═══ Data extract

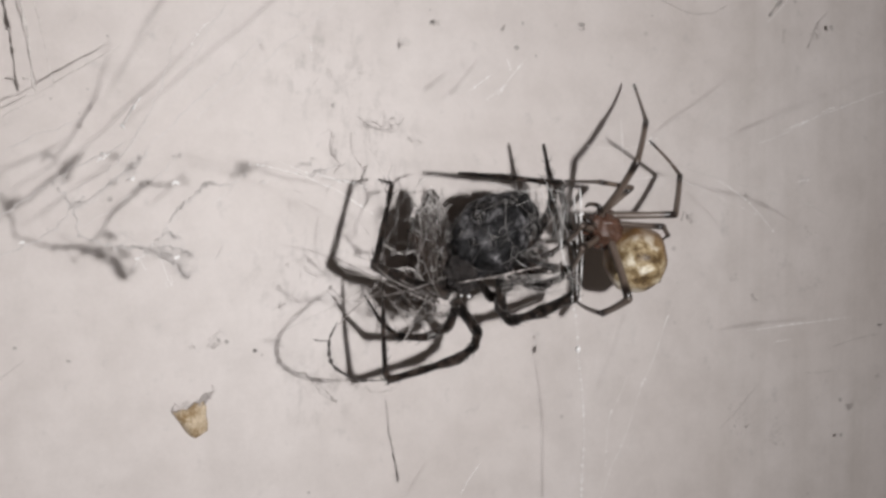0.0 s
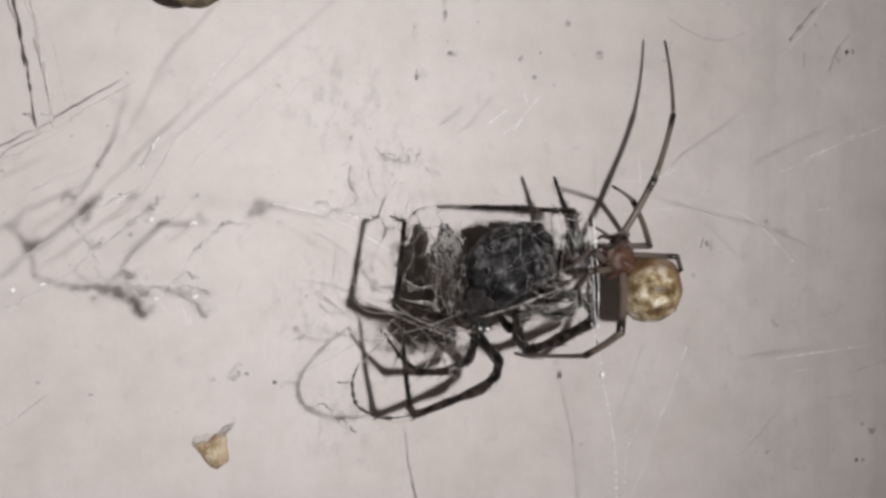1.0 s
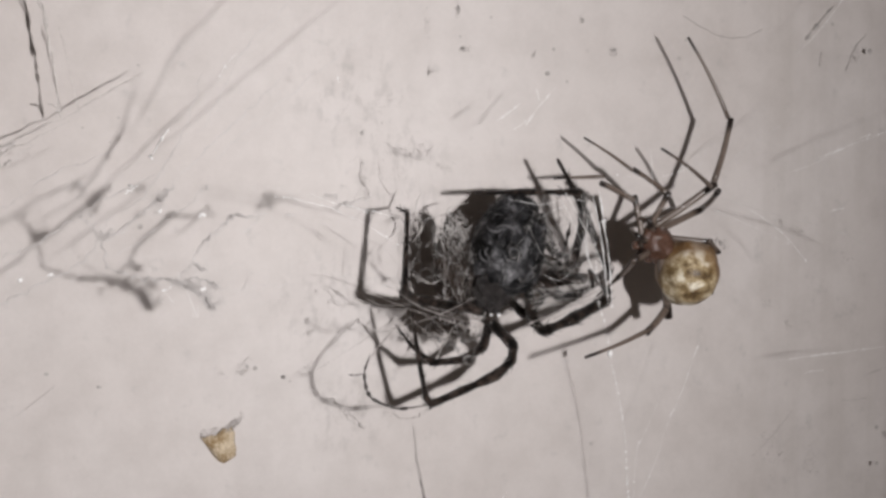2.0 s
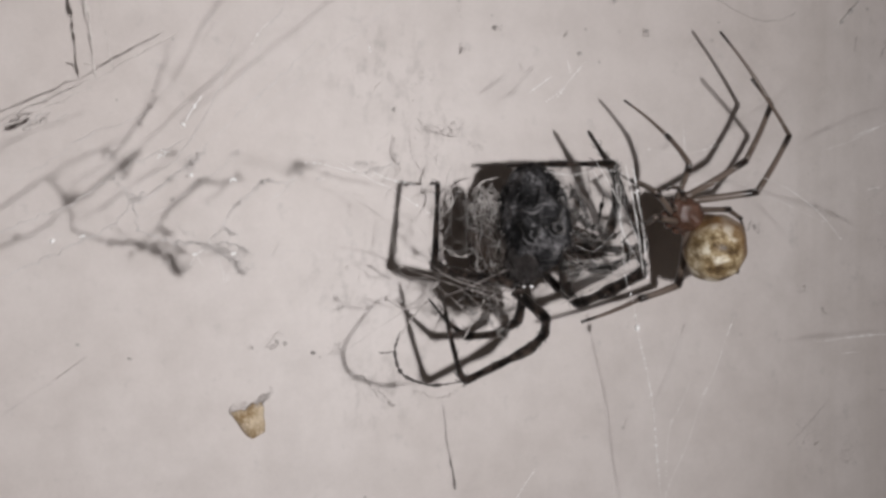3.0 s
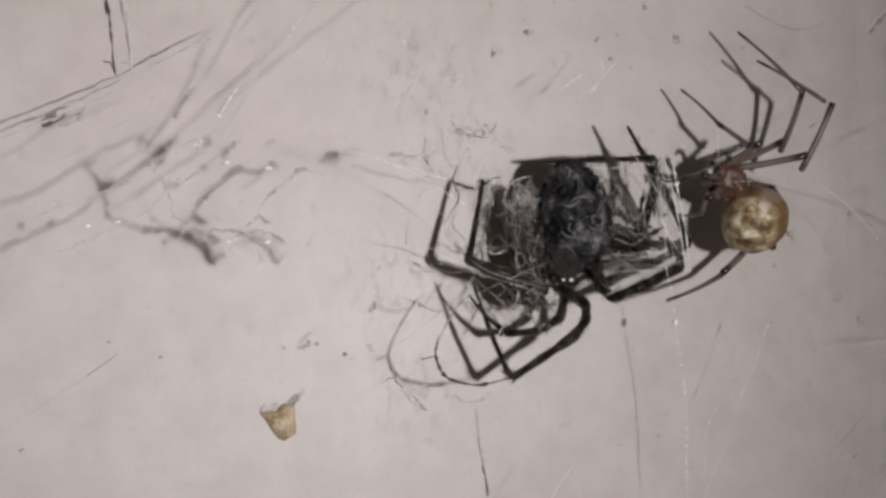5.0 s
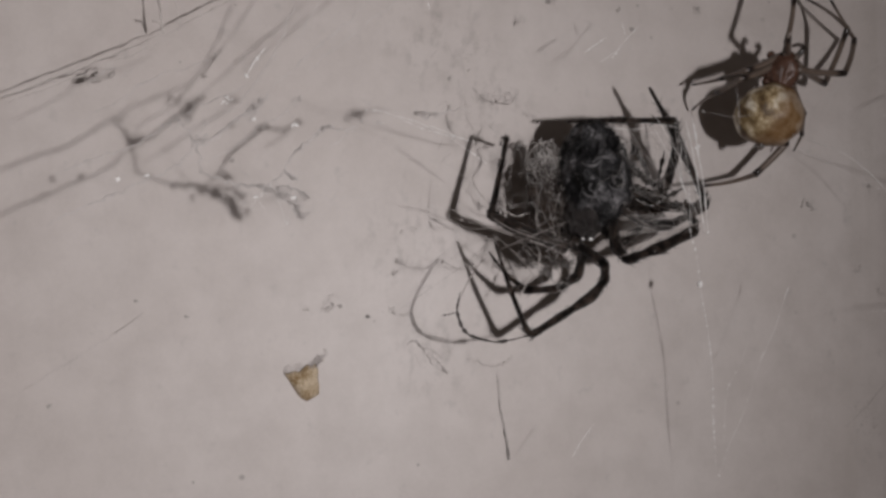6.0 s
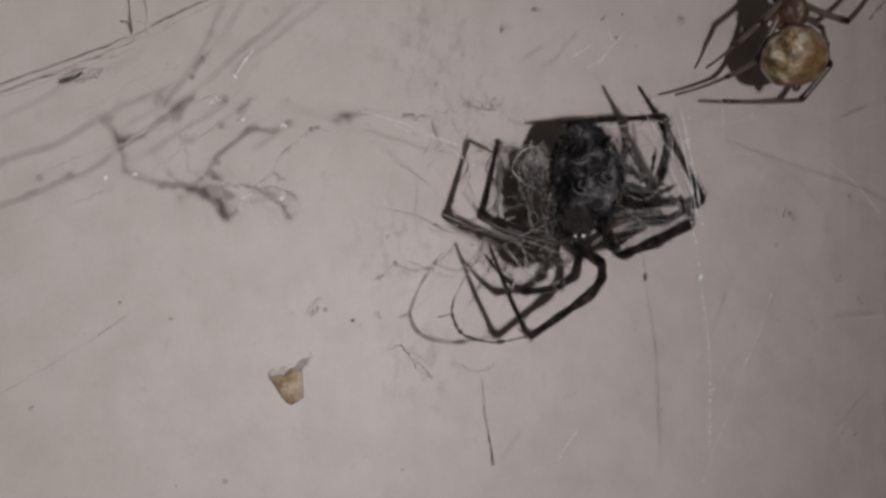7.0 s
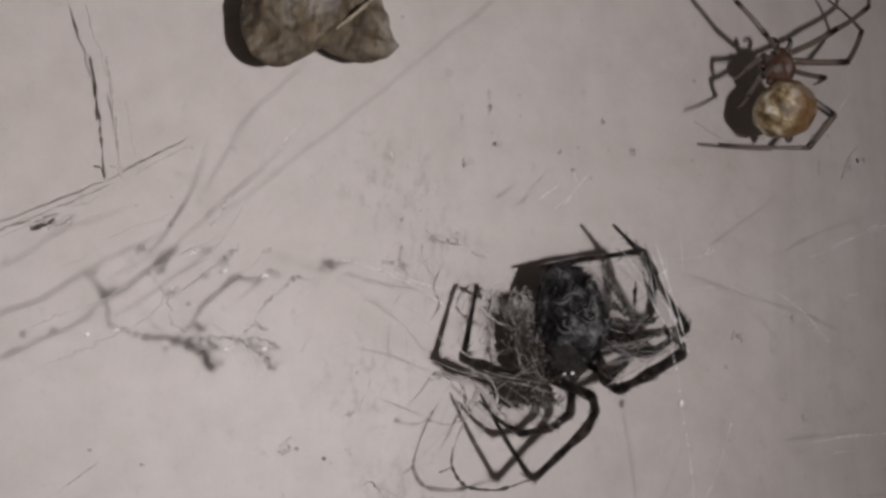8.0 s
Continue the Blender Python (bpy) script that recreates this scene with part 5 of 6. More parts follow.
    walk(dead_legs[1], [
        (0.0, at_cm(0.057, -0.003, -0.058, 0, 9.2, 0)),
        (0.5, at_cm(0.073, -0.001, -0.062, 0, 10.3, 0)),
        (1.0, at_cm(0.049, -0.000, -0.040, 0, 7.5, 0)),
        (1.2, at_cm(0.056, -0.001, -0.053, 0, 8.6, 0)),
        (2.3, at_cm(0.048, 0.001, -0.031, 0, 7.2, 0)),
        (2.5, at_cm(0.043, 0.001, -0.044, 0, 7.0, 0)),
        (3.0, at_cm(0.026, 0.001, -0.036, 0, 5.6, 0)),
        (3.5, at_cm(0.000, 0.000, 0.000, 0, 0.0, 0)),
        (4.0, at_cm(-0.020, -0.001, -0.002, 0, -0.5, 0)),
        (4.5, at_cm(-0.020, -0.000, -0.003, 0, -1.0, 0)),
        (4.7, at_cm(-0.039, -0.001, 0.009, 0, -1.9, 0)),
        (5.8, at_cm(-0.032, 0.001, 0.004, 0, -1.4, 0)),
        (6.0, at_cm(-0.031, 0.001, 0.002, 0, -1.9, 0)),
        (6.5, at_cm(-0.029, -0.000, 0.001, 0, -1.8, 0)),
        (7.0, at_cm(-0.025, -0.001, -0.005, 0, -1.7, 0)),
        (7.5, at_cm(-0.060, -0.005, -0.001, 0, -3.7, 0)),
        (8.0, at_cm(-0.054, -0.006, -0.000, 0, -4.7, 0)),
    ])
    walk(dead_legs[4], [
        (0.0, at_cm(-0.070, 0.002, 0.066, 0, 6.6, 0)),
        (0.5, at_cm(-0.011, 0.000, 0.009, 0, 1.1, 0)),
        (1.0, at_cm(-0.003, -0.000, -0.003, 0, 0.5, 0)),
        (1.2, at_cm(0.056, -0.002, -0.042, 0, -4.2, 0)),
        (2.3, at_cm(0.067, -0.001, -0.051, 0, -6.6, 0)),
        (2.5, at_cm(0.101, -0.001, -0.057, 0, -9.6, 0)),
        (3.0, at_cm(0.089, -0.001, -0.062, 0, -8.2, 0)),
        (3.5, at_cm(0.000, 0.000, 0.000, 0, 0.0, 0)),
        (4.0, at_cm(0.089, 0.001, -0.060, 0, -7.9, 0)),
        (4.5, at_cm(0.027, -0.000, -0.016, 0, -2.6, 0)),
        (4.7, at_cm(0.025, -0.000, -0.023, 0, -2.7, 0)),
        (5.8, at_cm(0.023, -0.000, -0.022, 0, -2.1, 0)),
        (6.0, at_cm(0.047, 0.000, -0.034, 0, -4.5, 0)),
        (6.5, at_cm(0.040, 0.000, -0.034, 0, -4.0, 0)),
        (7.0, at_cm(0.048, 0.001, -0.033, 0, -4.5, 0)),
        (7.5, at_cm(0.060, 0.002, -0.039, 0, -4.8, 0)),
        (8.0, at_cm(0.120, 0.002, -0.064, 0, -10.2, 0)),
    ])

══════

What is asked
Quote the preceding listing precisely and completely, omitting its images.

Answer to the exercise
0.0 s
1.0 s
2.0 s
3.0 s
5.0 s
6.0 s
7.0 s
8.0 s
Continue the Blender Python (bpy) script that recreates this scene with part 5 of 6. More parts follow.
    walk(dead_legs[1], [
        (0.0, at_cm(0.057, -0.003, -0.058, 0, 9.2, 0)),
        (0.5, at_cm(0.073, -0.001, -0.062, 0, 10.3, 0)),
        (1.0, at_cm(0.049, -0.000, -0.040, 0, 7.5, 0)),
        (1.2, at_cm(0.056, -0.001, -0.053, 0, 8.6, 0)),
        (2.3, at_cm(0.048, 0.001, -0.031, 0, 7.2, 0)),
        (2.5, at_cm(0.043, 0.001, -0.044, 0, 7.0, 0)),
        (3.0, at_cm(0.026, 0.001, -0.036, 0, 5.6, 0)),
        (3.5, at_cm(0.000, 0.000, 0.000, 0, 0.0, 0)),
        (4.0, at_cm(-0.020, -0.001, -0.002, 0, -0.5, 0)),
        (4.5, at_cm(-0.020, -0.000, -0.003, 0, -1.0, 0)),
        (4.7, at_cm(-0.039, -0.001, 0.009, 0, -1.9, 0)),
        (5.8, at_cm(-0.032, 0.001, 0.004, 0, -1.4, 0)),
        (6.0, at_cm(-0.031, 0.001, 0.002, 0, -1.9, 0)),
        (6.5, at_cm(-0.029, -0.000, 0.001, 0, -1.8, 0)),
        (7.0, at_cm(-0.025, -0.001, -0.005, 0, -1.7, 0)),
        (7.5, at_cm(-0.060, -0.005, -0.001, 0, -3.7, 0)),
        (8.0, at_cm(-0.054, -0.006, -0.000, 0, -4.7, 0)),
    ])
    walk(dead_legs[4], [
        (0.0, at_cm(-0.070, 0.002, 0.066, 0, 6.6, 0)),
        (0.5, at_cm(-0.011, 0.000, 0.009, 0, 1.1, 0)),
        (1.0, at_cm(-0.003, -0.000, -0.003, 0, 0.5, 0)),
        (1.2, at_cm(0.056, -0.002, -0.042, 0, -4.2, 0)),
        (2.3, at_cm(0.067, -0.001, -0.051, 0, -6.6, 0)),
        (2.5, at_cm(0.101, -0.001, -0.057, 0, -9.6, 0)),
        (3.0, at_cm(0.089, -0.001, -0.062, 0, -8.2, 0)),
        (3.5, at_cm(0.000, 0.000, 0.000, 0, 0.0, 0)),
        (4.0, at_cm(0.089, 0.001, -0.060, 0, -7.9, 0)),
        (4.5, at_cm(0.027, -0.000, -0.016, 0, -2.6, 0)),
        (4.7, at_cm(0.025, -0.000, -0.023, 0, -2.7, 0)),
        (5.8, at_cm(0.023, -0.000, -0.022, 0, -2.1, 0)),
        (6.0, at_cm(0.047, 0.000, -0.034, 0, -4.5, 0)),
        (6.5, at_cm(0.040, 0.000, -0.034, 0, -4.0, 0)),
        (7.0, at_cm(0.048, 0.001, -0.033, 0, -4.5, 0)),
        (7.5, at_cm(0.060, 0.002, -0.039, 0, -4.8, 0)),
        (8.0, at_cm(0.120, 0.002, -0.064, 0, -10.2, 0)),
    ])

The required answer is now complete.